I now think of the project less as a dictionary site and more as the foundation of a digital cultural archive.

Why this matters in the age of LMs

There is a broader reason I care about this work.

We are entering a period where more and more people will not search the web in the traditional sense. They will ask language models. They will ask assistants. They will rely on generated summaries, synthetic answers, and systems that compress the world into a handful of probable responses.

Those systems will only know what has been made digitally available to them.

If a language is poorly digitised, its representation in future AI systems will be thin, distorted, or absent. If a culture's best sources remain trapped in scans, inaccessible archives, or hard-to-parse books, future systems will reflect that absence. The problem is not technical. It is civilisational.

A high-quality digital cultural library is infrastructure. It gives learners something trustworthy to build on, researchers something structured to analyse, future tools something real to retrieve, and a community something that preserves voice, memory, and meaning in machine-readable form.

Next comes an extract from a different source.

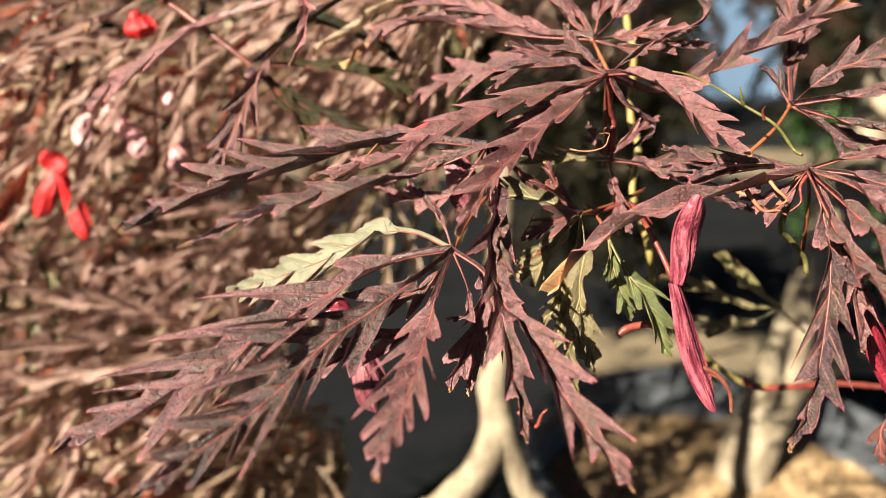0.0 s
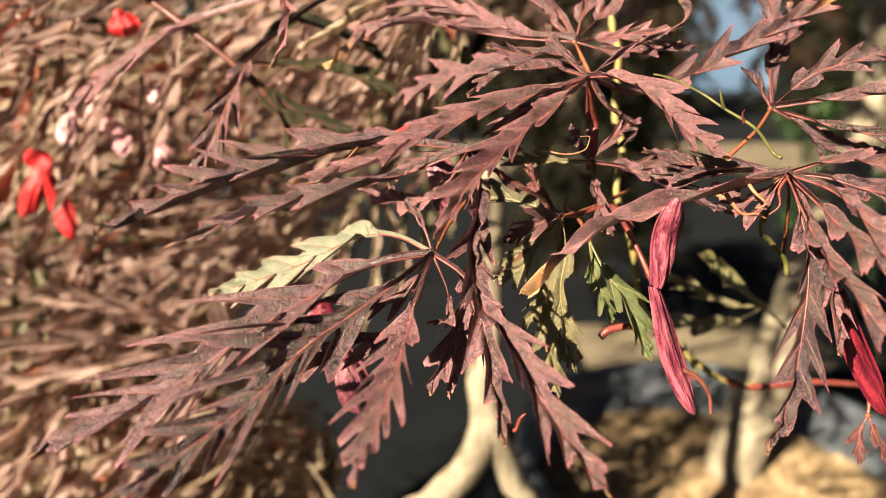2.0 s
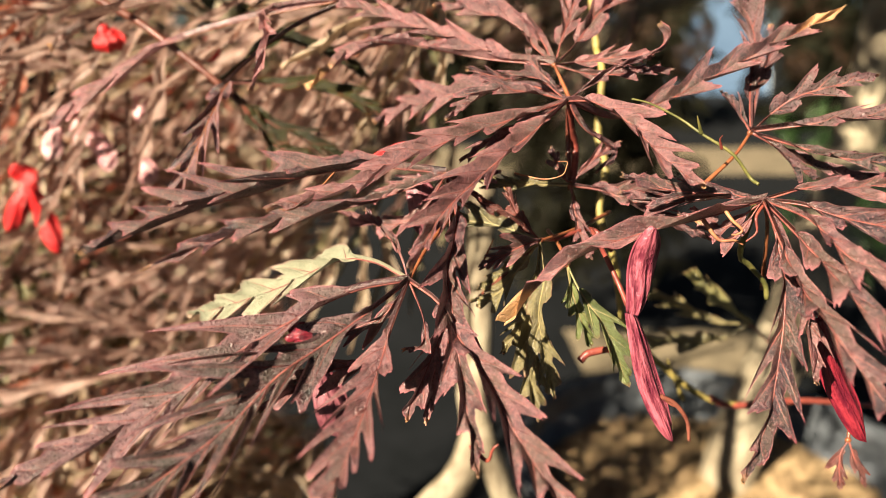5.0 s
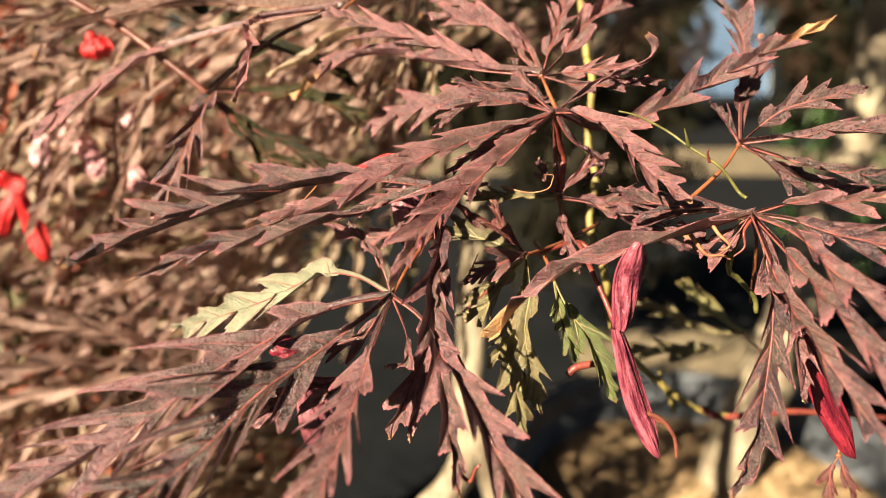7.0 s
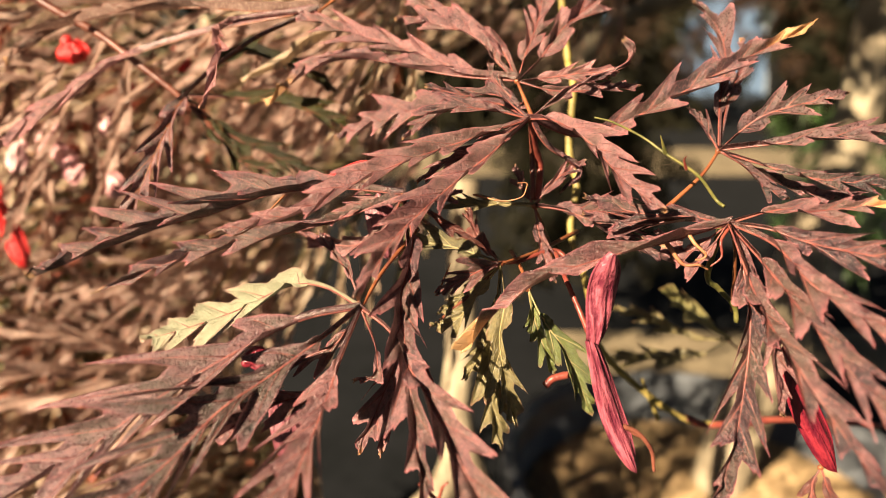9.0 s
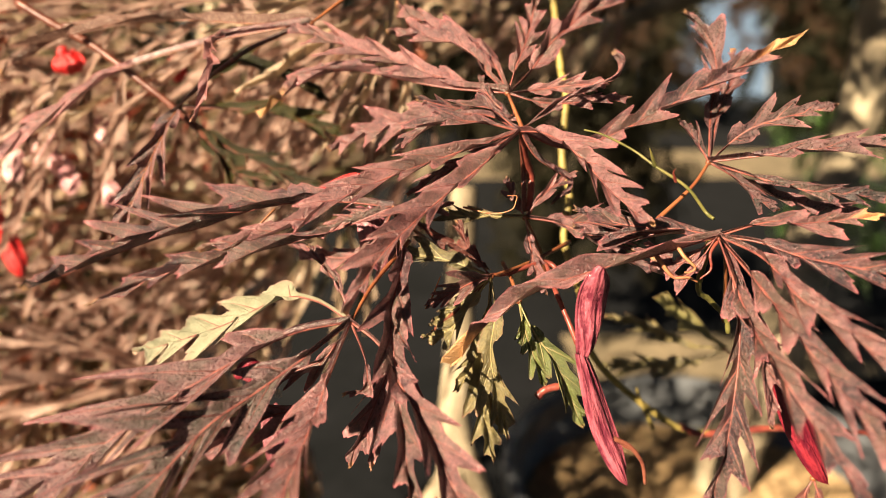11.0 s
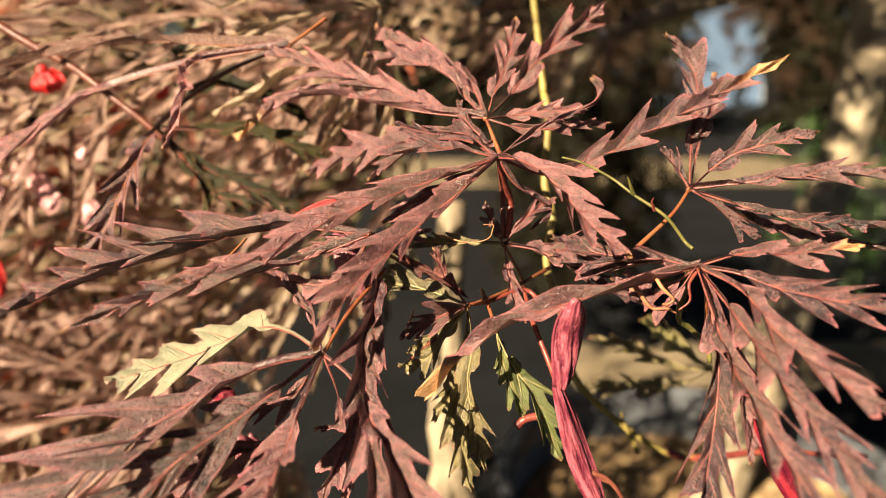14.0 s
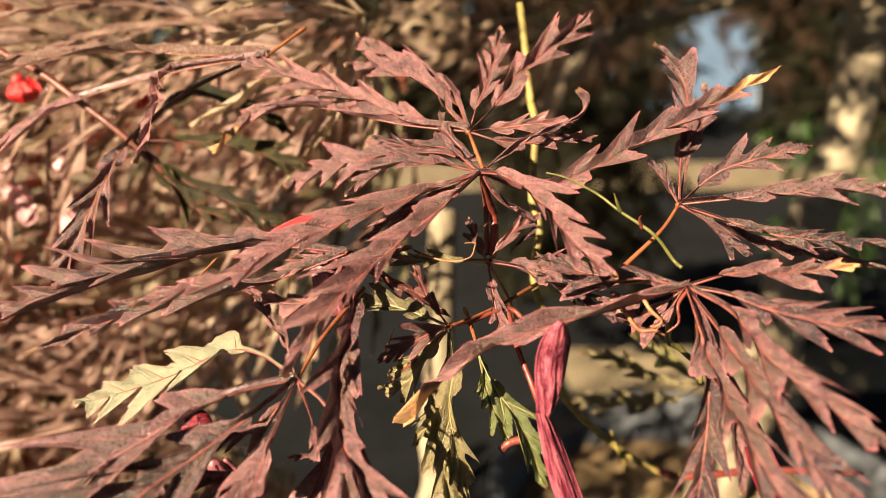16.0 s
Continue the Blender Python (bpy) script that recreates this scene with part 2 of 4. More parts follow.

I do not want my children, twenty years from now, to inherit a future where their access to Angolan culture is mediated mainly through whatever random scraps Silicon Valley happened to ingest. I want them to have access to real archives, real voices, and materials built with care and proximity to the people and histories involved.

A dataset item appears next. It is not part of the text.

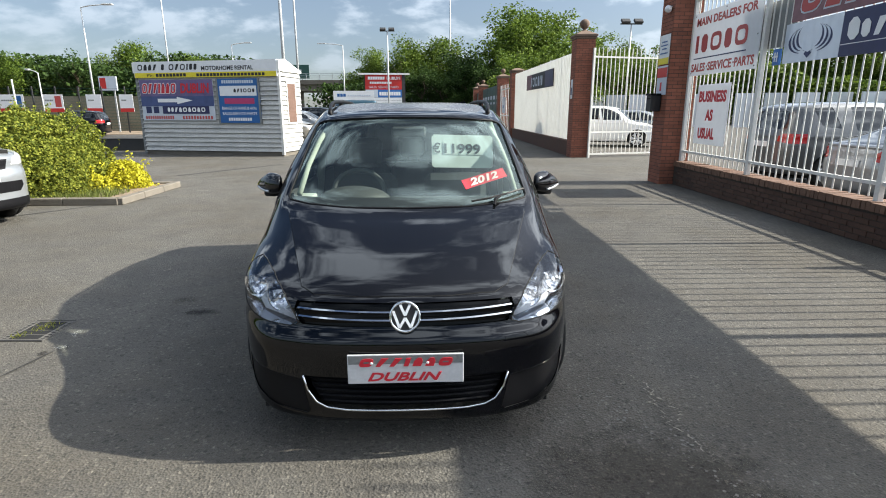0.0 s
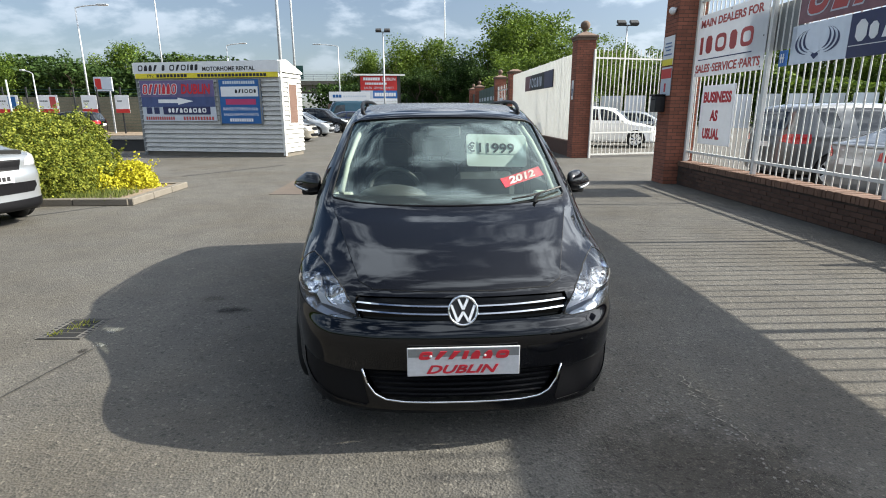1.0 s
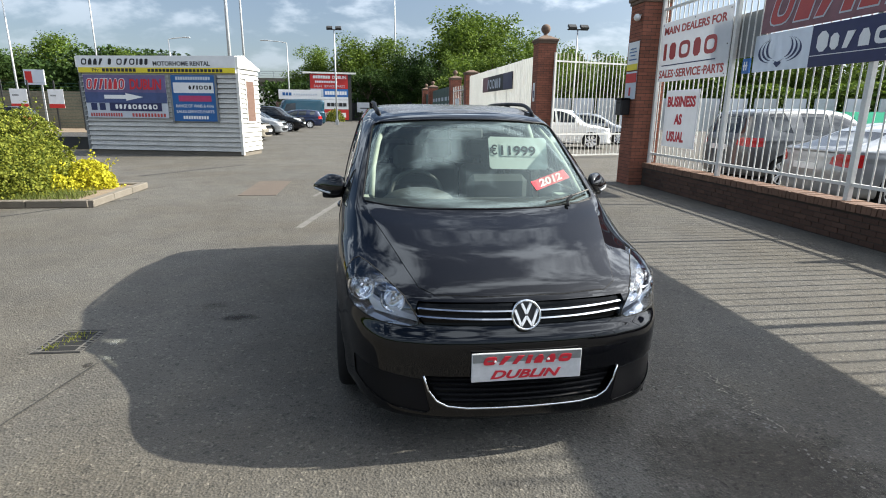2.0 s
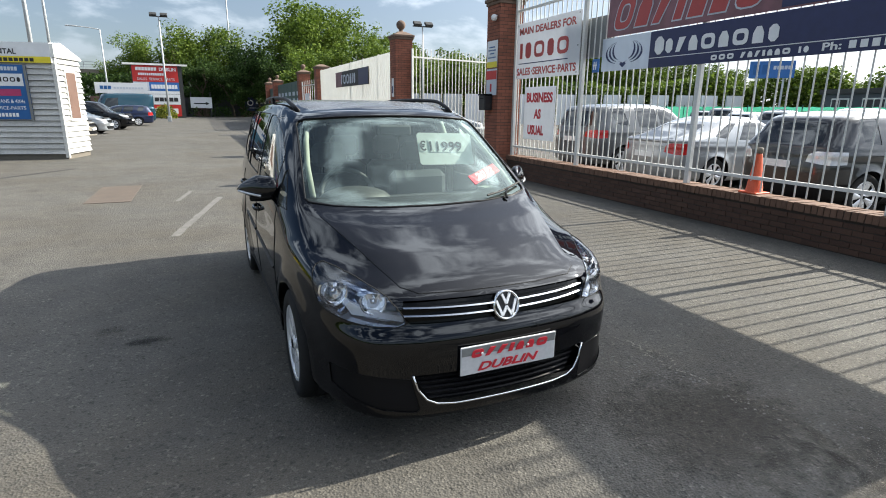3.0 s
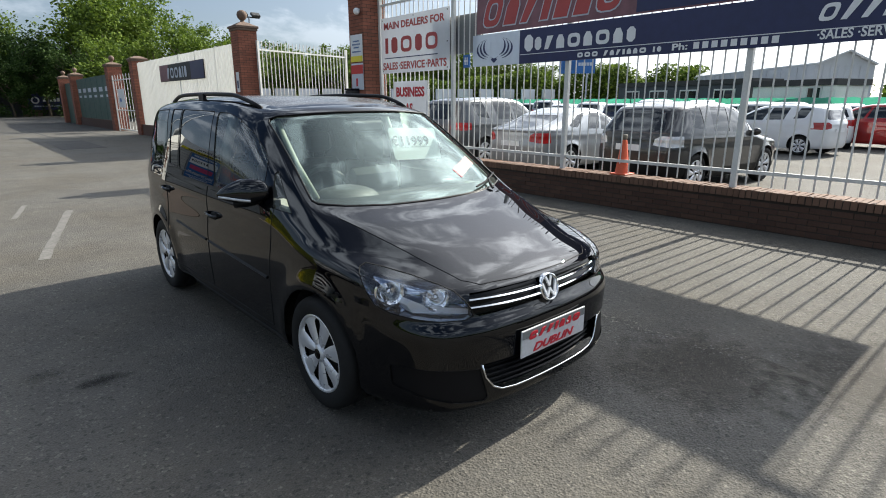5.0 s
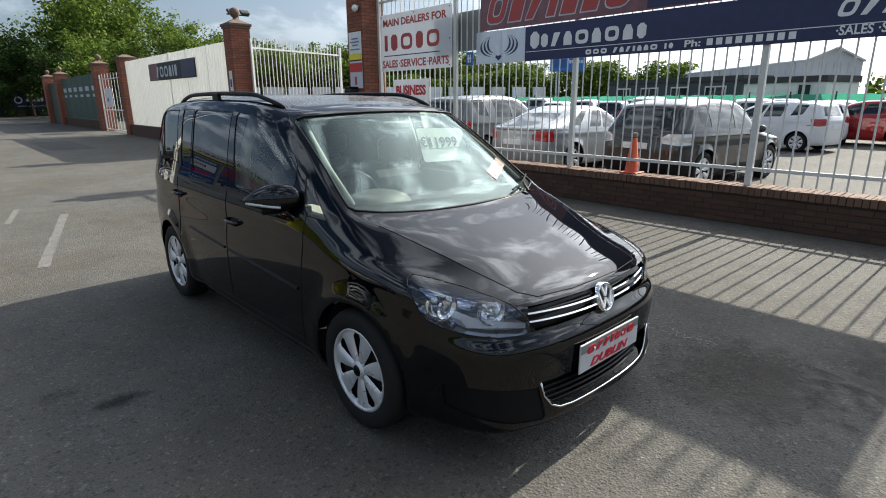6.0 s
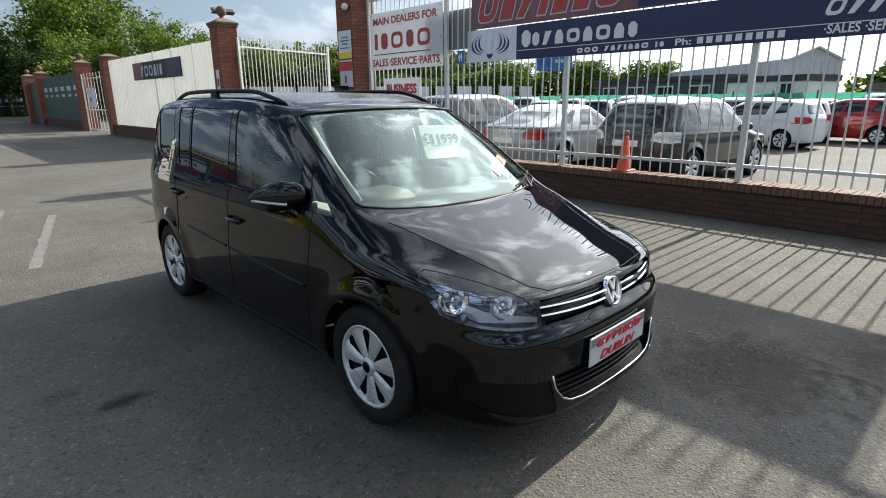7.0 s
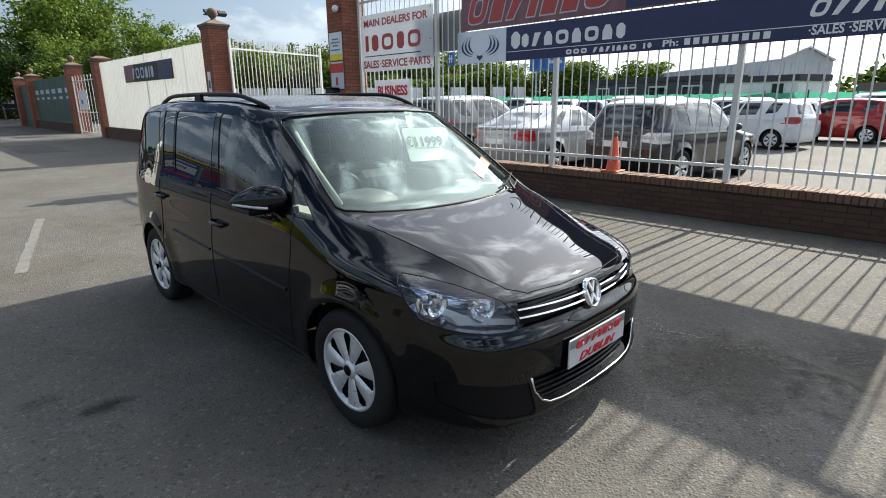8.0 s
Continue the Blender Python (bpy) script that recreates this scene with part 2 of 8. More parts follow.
def soft_stain(name, col, weight):
    """A stain that fades out towards its edge and breaks up in the grain."""
    m, nt, bs = principled(name)
    nd, ln = nt.nodes, nt.links
    co = nd.new("ShaderNodeTexCoord")
    sub_ = nd.new("ShaderNodeVectorMath")
    sub_.operation = "SUBTRACT"
    sub_.inputs[1].default_value = (0.5, 0.5, 0.5)
    ln.new(co.outputs["Generated"], sub_.inputs[0])
    flat_ = nd.new("ShaderNodeVectorMath")
    flat_.operation = "MULTIPLY"
    flat_.inputs[1].default_value = (2.0, 2.0, 0.0)
    ln.new(sub_.outputs[0], flat_.inputs[0])
    far_ = nd.new("ShaderNodeVectorMath")
    far_.operation = "LENGTH"
    ln.new(flat_.outputs[0], far_.inputs[0])
    nz = nd.new("ShaderNodeTexNoise")
    nz.inputs["Scale"].default_value, nz.inputs["Detail"].default_value = 9.0, 8.0
    ln.new(co.outputs["Object"], nz.inputs["Vector"])
    add = nd.new("ShaderNodeMath")
    add.operation = "MULTIPLY_ADD"
    add.inputs[1].default_value = 1.1
    ln.new(nz.outputs["Fac"], add.inputs[0])
    ln.new(far_.outputs["Value"], add.inputs[2])
    fade = nd.new("ShaderNodeMapRange")
    fade.interpolation_type = "SMOOTHSTEP"
    fade.inputs["From Min"].default_value, fade.inputs["From Max"].default_value = 0.75, 1.35
    fade.inputs["To Min"].default_value, fade.inputs["To Max"].default_value = weight, 0.0
    ln.new(add.outputs[0], fade.inputs["Value"])
    bs.inputs["Base Color"].default_value = (*col, 1)
    bs.inputs["Roughness"].default_value = 0.8
    bs.inputs["Specular IOR Level"].default_value = 0.3
    tr, mx = nd.new("ShaderNodeBsdfTransparent"), nd.new("ShaderNodeMixShader")
    ln.new(fade.outputs[0], mx.inputs[0])
    ln.new(tr.outputs[0], mx.inputs[1])
    ln.new(bs.outputs[0], mx.inputs[2])
    ln.new(mx.outputs[0], nd["Material Output"].inputs[0])
    return m


SOFT_OIL = soft_stain("soft_oil_stain", (0.03, 0.028, 0.027), 0.6)
SOFT_PALE = soft_stain("soft_pale_stain", (0.26, 0.25, 0.22), 0.55)
SOFT_DIRT = soft_stain("soft_dirt_stain", (0.045, 0.037, 0.027), 0.36)
SOFT_DAMP = soft_stain("soft_damp_stain", (0.04, 0.038, 0.036), 0.25)
BRICK = mat("red_brick", (0.25, 0.088, 0.052), 0.85, scale=4, var=0.22, fine=80, bump=0.3, island=0.45)
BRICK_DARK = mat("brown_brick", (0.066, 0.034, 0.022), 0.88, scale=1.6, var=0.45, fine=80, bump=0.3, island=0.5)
COPING = mat("coping_brick", (0.130, 0.072, 0.046), 0.88, scale=5, var=0.25, fine=80, bump=0.3, island=0.45)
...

Why kimbundu.org is only the beginning

The dictionary matters, but it is not the endpoint. The broader goal is a genuine digital Kimbundu cultural library.

That means, over time:

a modernised Portuguese display layer alongside the historical source text
English and French translation layers
grammar resources and noun-class guides
Kimbundu Bible texts and audio
stories, proverbs, songs, and oral materials
linked references between dictionary entries and broader learning resources

The website already reflects that direction: the app is intentionally dictionary-first, but clearly positioned as the beginning of a wider language-preservation platform. That pacing is deliberate. A strong archive should be built on a stable foundation.

What I learned building it

Good intermediate artefacts are worth the effort

Debug images, page-level JSON, chunk summaries, corpus reports, audit summaries, editorial manifests -- all of it felt like overhead at first. It wasn't. It was the reason the project remained debuggable as complexity grew.

Reviewability is a feature

When you work with historical material, being able to explain why a transformation happened matters almost as much as the transformation itself.

LLMs are best used carefully

The most valuable use of language models here was constrained issue detection and conservative audit suggestion, not freeform rewriting. That boundary protected the corpus from becoming a moving target.

Structure comes before enrichment

It is tempting to jump into translation, glossing, or more visible product features. But once the underlying structure is unstable, everything on top of it becomes expensive to trust.

Where I want to take it next

The next phase is about making the corpus more useful without losing fidelity:

modern Portuguese display forms alongside the original dictionary Portuguese
future Kimbundu standardisation support as orthographic guidance becomes clearer
better educational presentation of noun classes and grammar
deeper links between lexical entries and texts, songs, and stories
eventually, richer language tools built on top of a stable, inspectable archive

The dictionary was the first hard problem. It will not be the last.

Final thought

The most important result of this project is not that a historical dictionary became searchable. It is that the path from scan to structured cultural resource is now explicit, auditable, and reusable.

Preservation is not just about keeping artefacts alive. It is about making them legible to the systems that shape future access to knowledge. And increasingly, those systems are no longer shelves or search engines. They are models.

If we want languages like Kimbundu to remain visible in that future, we need to build the libraries now.